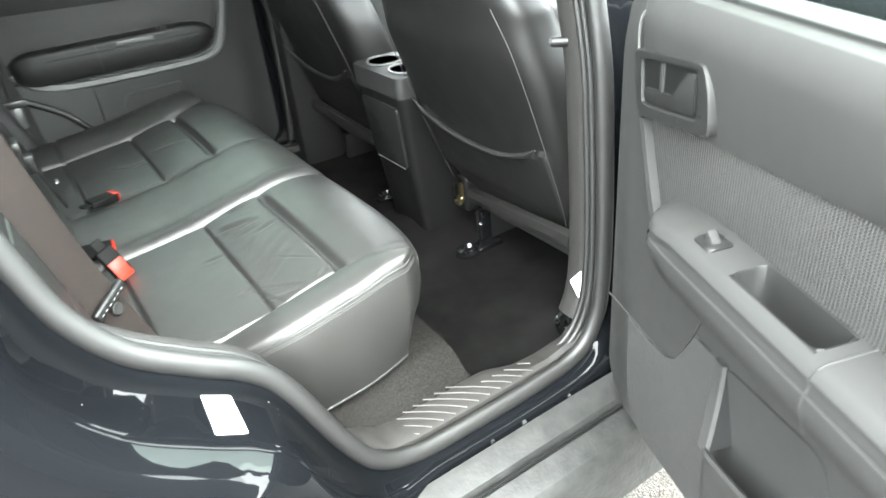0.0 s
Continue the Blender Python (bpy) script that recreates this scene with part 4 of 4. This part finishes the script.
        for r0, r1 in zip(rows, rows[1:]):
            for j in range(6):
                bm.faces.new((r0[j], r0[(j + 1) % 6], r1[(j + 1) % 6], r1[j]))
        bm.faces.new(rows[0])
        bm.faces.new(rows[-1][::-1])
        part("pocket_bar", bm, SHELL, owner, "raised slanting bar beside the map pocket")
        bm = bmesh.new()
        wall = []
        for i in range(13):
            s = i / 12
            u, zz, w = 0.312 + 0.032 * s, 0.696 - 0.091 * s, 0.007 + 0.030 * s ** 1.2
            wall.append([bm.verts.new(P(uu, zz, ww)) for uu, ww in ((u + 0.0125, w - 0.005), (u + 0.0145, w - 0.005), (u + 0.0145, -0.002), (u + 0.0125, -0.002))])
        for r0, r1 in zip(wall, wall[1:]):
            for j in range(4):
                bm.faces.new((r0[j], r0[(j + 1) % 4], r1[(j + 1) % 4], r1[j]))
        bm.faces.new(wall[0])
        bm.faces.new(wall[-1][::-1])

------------

● AIM OF THE TASK
Write out every line above exactly as it is, leaving out the pictures.

● ANSWER TO THIS EXERCISE
0.0 s
Continue the Blender Python (bpy) script that recreates this scene with part 4 of 4. This part finishes the script.
        for r0, r1 in zip(rows, rows[1:]):
            for j in range(6):
                bm.faces.new((r0[j], r0[(j + 1) % 6], r1[(j + 1) % 6], r1[j]))
        bm.faces.new(rows[0])
        bm.faces.new(rows[-1][::-1])
        part("pocket_bar", bm, SHELL, owner, "raised slanting bar beside the map pocket")
        bm = bmesh.new()
        wall = []
        for i in range(13):
            s = i / 12
            u, zz, w = 0.312 + 0.032 * s, 0.696 - 0.091 * s, 0.007 + 0.030 * s ** 1.2
            wall.append([bm.verts.new(P(uu, zz, ww)) for uu, ww in ((u + 0.0125, w - 0.005), (u + 0.0145, w - 0.005), (u + 0.0145, -0.002), (u + 0.0125, -0.002))])
        for r0, r1 in zip(wall, wall[1:]):
            for j in range(4):
                bm.faces.new((r0[j], r0[(j + 1) % 4], r1[(j + 1) % 4], r1[j]))
        bm.faces.new(wall[0])
        bm.faces.new(wall[-1][::-1])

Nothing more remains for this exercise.